Talked the other day with a doctor who works for a large workers' compensation carrier. He's been asked to design and teach a course for physicians on how to set work restrictions and limitations. He hesitated and stammered a bit and then confessed that he's realized that the emperor has no clothes in this area -- that in fact no doctor (not one) REALLY knows how to do this accurately (in advance) because there is little or no evidence-based science on this topic, nor are there any studies supporting any of the specific estimates that the doctors make about work capacity. In fact, the few studies there have been either refute or fail to address the predictive accuracy of the methods in common use.
So, the doctor from the insurance company and I laughed ruefully, and I found myself describing the doctors as "designated guessers." Someone's simply gotta give advice to workers, to their employers, to benefits claims adjudicators and sometimes the courts about what an injured or ill person should avoid and what they can do safely. I suppose it's actually better to have doctors doing the guessing than carpentry supervisors or benefits clerks. At least the doctors have been trained in anatomy, physiology, and they have watched lots of people get sick and then heal and get better. Orthopedists and occupational physicians (those who treat lots of work-related injuries) are more practiced at making these SWAGs (scientific wild-**sed guesses) than most other doctors are. But they are still making guesses. What's really weird is how quickly these guesses become the "revealed truth" written in stone.
Bluntly, doctors are being asked to predict the future, and to predict performance based on fragmentary knowledge of objective medical/physical factors only in an area where motivation, cultural and personal beliefs, individual tolerance for discomfort and fatigue, environmental and emotional suppport, skill/training/expertise, natural ability, and many other non-medical factors play a major role in what actually happens. Realistically, the best way to tell if someone can do a job safely and comfortably is to let them try doing it, assuming they want to succeed. Sadly, retrospective advice is not what is usually required, and not every worker wants to succeed at the tasks. And, the fact that someone has been safe/comfortable "so far" is not a guarantee that they will continue to be so.
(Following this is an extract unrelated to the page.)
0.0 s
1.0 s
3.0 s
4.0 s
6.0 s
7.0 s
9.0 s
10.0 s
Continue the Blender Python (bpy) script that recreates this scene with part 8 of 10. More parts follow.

Studies have shown that doctors' advice tracks more closely with their own beliefs about the value of work, how to behave when ill, and the hazards of activity in general than with any factual information. And, in the lone study of which I am aware that addressed the issue of the predictive ability of functional capacity evaluations (FCEs), they were found NOT useful in predicting people's actual ability to perform successfully at work.
Things will get better if we start from the reality that the doctor is guessing. How can we help the doctor make the best quality guess?
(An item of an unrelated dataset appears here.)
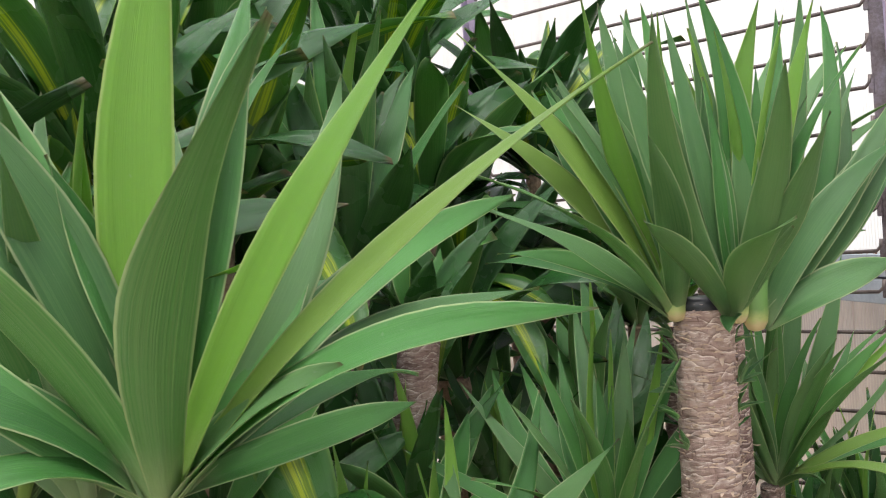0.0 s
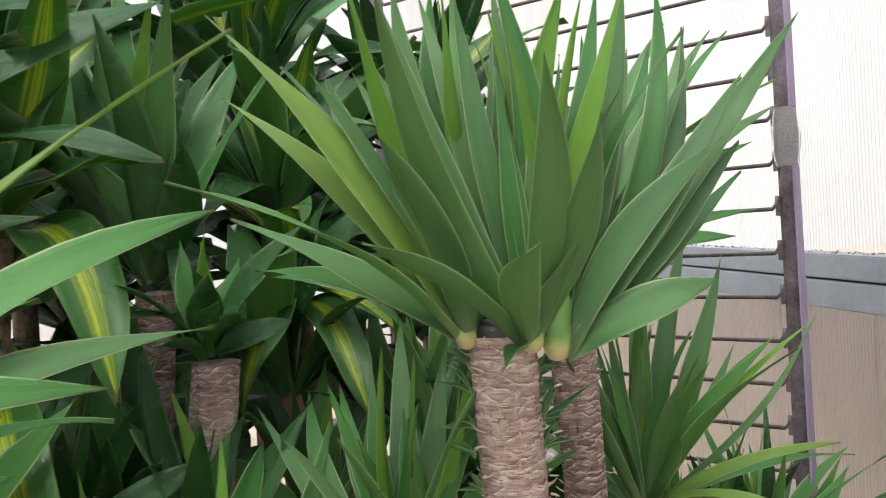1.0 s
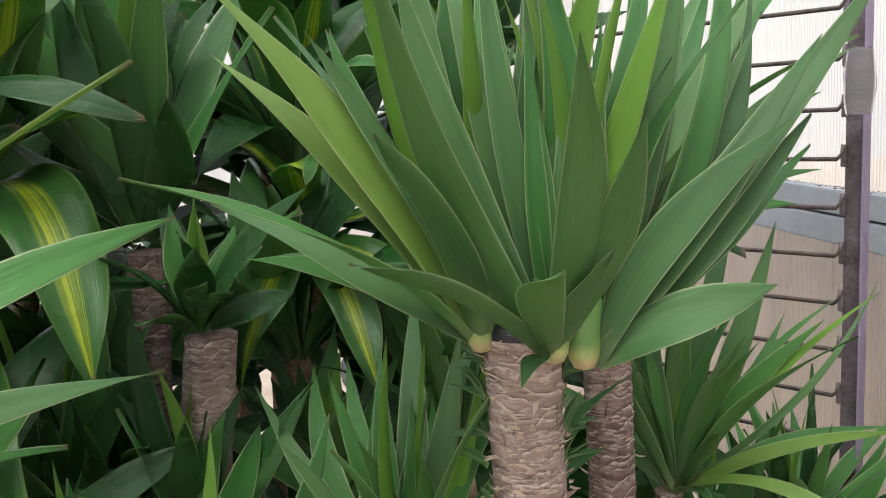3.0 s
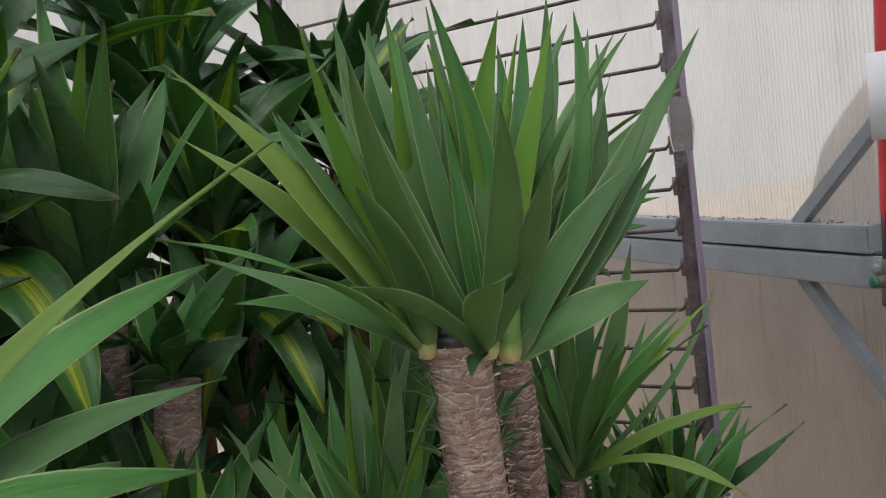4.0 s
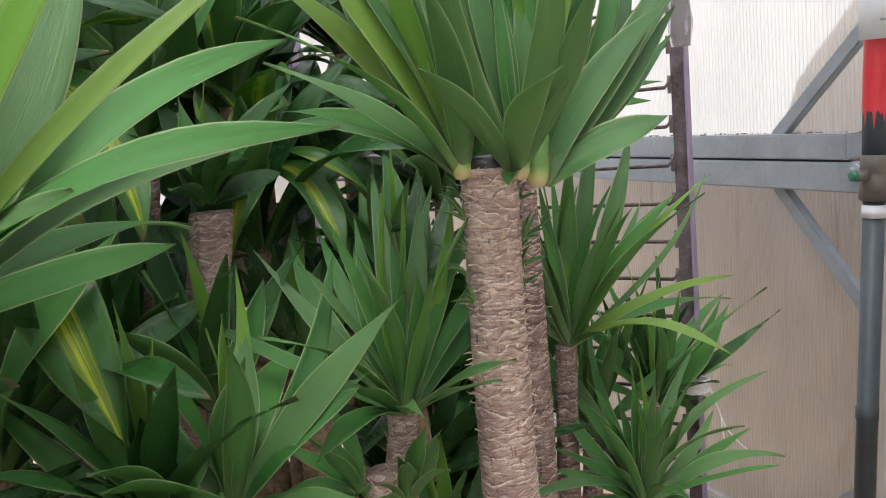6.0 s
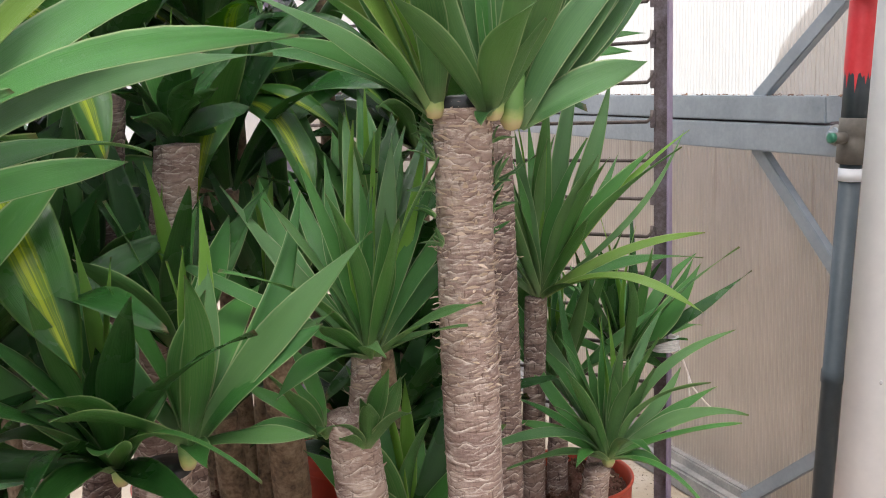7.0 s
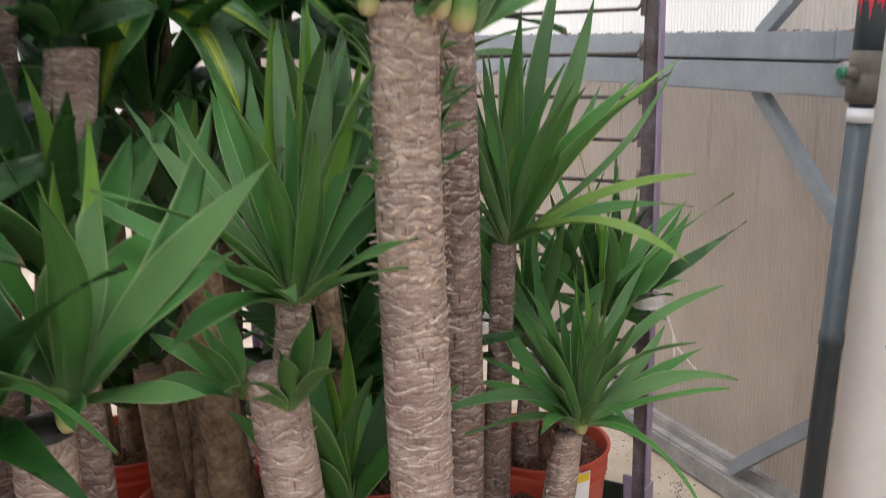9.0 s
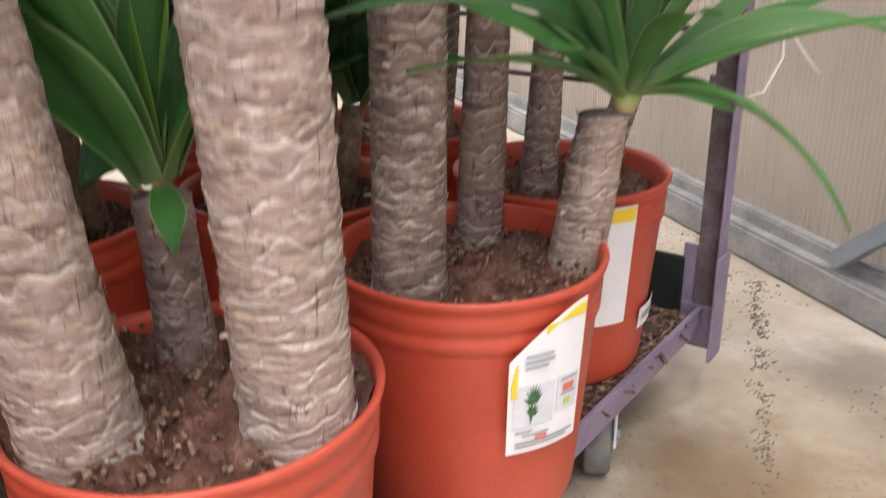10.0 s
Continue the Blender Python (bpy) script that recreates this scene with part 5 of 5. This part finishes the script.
# children of pots are placed in the pot's own space
def pot_label(owner, a0, a1, z0, z1):
    w = a1 - a0
    r0, tp = 0.1265, 0.06
    L = lambda name, u0, u1, v0, v1, mat, d, cut=0.0: curved(sheet_, name, (0, 0), r0 + d - tp * (z1 - (z0 + (z1 - z0) * v1)), a0 + w * u0, a0 + w * u1, z0 + (z1 - z0) * v0, z0 + (z1 - z0) * v1, mat, cut, tp)
    sheet_ = curved(owner, "label", (0, 0), r0, a0, a1, z0, z1, PAPER, 0.042, tp, "white paper plant label with a yellow corner")
    L("yellow_corner", 0.42, 0.97, 0.90, 0.975, YELLOW, 0.0012, 0.018)
    L("yellow_corner", 0.03, 0.10, 0.42, 0.66, YELLOW, 0.0012, 0.02)
    L("picture", 0.06, 0.58, 0.20, 0.50, INK_GREY, 0.0012)
    L("picture", 0.62, 0.94, 0.24, 0.50, INK_GREY, 0.0012)
    for k, (u0, u1, v) in enumerate(((0.18, 0.52, 0.70), (0.18, 0.54, 0.66), (0.18, 0.46, 0.62), (0.18, 0.52, 0.13), (0.1, 0.3, 0.16), (0.1, 0.9, 0.075), (0.1, 0.8, 0.05), (0.66, 0.92, 0.47), (0.68, 0.9, 0.36))):
        L("text_line", u0, u1, v, v + 0.014, INK, 0.0020)
    L("text_line", 0.35, 0.50, 0.09, 0.12, INK_RED, 0.0024)
    L("text_line", 0.70, 0.86, 0.39, 0.44, INK_RED, 0.0020)
    L("leaf_mark", 0.73, 0.82, 0.28, 0.33, INK_LIME, 0.0020)
    # two tufts of thin blades on a stem
    z_of = lambda v: z0 + (z1 - z0) * v
    bm = bmesh.new()
    for u, v, turn, ln in [(0.30, 0.36, k, 0.15) for k in (-70, -45, -25, -8, 10, 28, 44, 60)] + [(0.29, 0.28, k, 0.10) for k in (-60, -35, 30, 52, 75)] + [(0.28, 0.21, k, 0.17) for k in (-3, 3)]:
        c, d = Vector((u, v)), Vector((math.sin(radians(turn)) * 0.9, math.cos(radians(turn)))) * ln
        side = Vector((d.y, -d.x)).normalized() * 0.020
        ring = []
        for q in (c, c + d * 0.4 + side, c + d, c + d * 0.4 - side):
            a, z = radians(a0 + w * q.x), z_of(q.y)
            rr = r0 + 0.0022 - tp * (z1 - z)
            ring.append(bm.verts.new((rr * math.cos(a), rr * math.sin(a), z)))
        bm.faces.new(ring)
    part("plant_mark", bm, INK_GREEN, sheet_, "", False)


pot_label(potb, -84, -50, 0.092, 0.222)
back_label = curved(potc, "label", (0, 0), 0.1255, -84, -66, 0.085, 0.222, PAPER, 0.0, 0.07, "white paper label strip")
curved(back_label, "yellow_corner", (0, 0), 0.1262, -80, -67, 0.205, 0.220, YELLOW, 0.0, 0.07)
tag = curved(potc, "sticker", (0, 0), 0.1110, -48, -22, 0.062, 0.088, PAPER, 0.0, 0.08, "small white sticker")
curved(tag, "text_line", (0, 0), 0.1115, -45, -28, 0.072, 0.080, INK, 0.0, 0.08)
curved(potc, "price_tag", (0, 0), 0.1262, -132, -122, 0.192, 0.216, YELLOW, 0.0, 0.07, "small yellow price tag")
Wouldn't you think that the best way to figure out what workers can do is to ask them? But what about medical risks in the situation that the workers can't anticipate because they don't understand the process of wound healing or the side effects of their medications or overestimate their stamina or length of recuperation? This is where we really do need medical expertise, but the problem is that almost all doctors have never been taught either a logical or a standard method for figuring these issues out (and there IS no generally-accepted method yet). Also, as pointed out on page 11 of the new ACOEM Guideline on Preventing Needless Work Disabiltiy by Helping People Stay Employed, there is NO authoritative and comprehensive resource available that lists the medical risks for workers with particular diseases or in particular work environments or trades. (The new book A Physicians Guide to Return to Work by Talmage and Melhorn from the AMA Press is the closest approximation available.)
Another reason why employers/payers don't want to ask the workers what they can do is that they don't trust the workers to be truthful. This is where things REALLY get complicated. Unfortunately, the doctors' ususal reaction to being put on the spot is .. . . . to ask the workers what they can do! So what good did it do to put the doctor in the middle?
If we assume for the moment that ill-prepared doctors around the country (and world, for that matter) are being pressed into service as the "designated guessers", then it seems to me that it would make sense:
1. to train as many of them as possible how to think through these situations, and to develop some standard models to teach them. I've been giving basic lectures on this topic to clinicians who laugh with relief when I acknowledge that we're all making guesses, then pay rapt attention and are grateful for the material -- they feel awful about having to make these decisions day in and day out without any conceptual or clinical model to rely on. Remember, these are people who went into their chosen profession because they like feeling expert and masterful.
2. for the other parties with personal knowledge about the situation to help the doctor as much as possible -- to contribute the data and background information they have, to point out aspects of the situation that are of concern or seem pertinent, etc.
3. to treat the doctor's advice as a tentative first cut, instead of the truth written in stone. If the doctor's opinion seems off base to others with personal knowledge of the situation or experience in giving guidance in similar-seeming situations, then provide that data in a helpful manner to the doctor and ask for a re-thinking in light of the additional information. Or, even better, have a conversation and work together in dialogue instead of sending formal missives back and forth to resolve the issue.
If we all start thinking of the stay-at-work and return-to-work process as a team sport with team members in different sectors of society, and if we have compassion for the doctors who are doing their best with an impossible task, and start collaborating on putting together a complete picture of the situation, the decisions that get made will at least be (a) based on richer data about the actual situation at hand and (b) more credible to all parties because they have all played a role in developing it.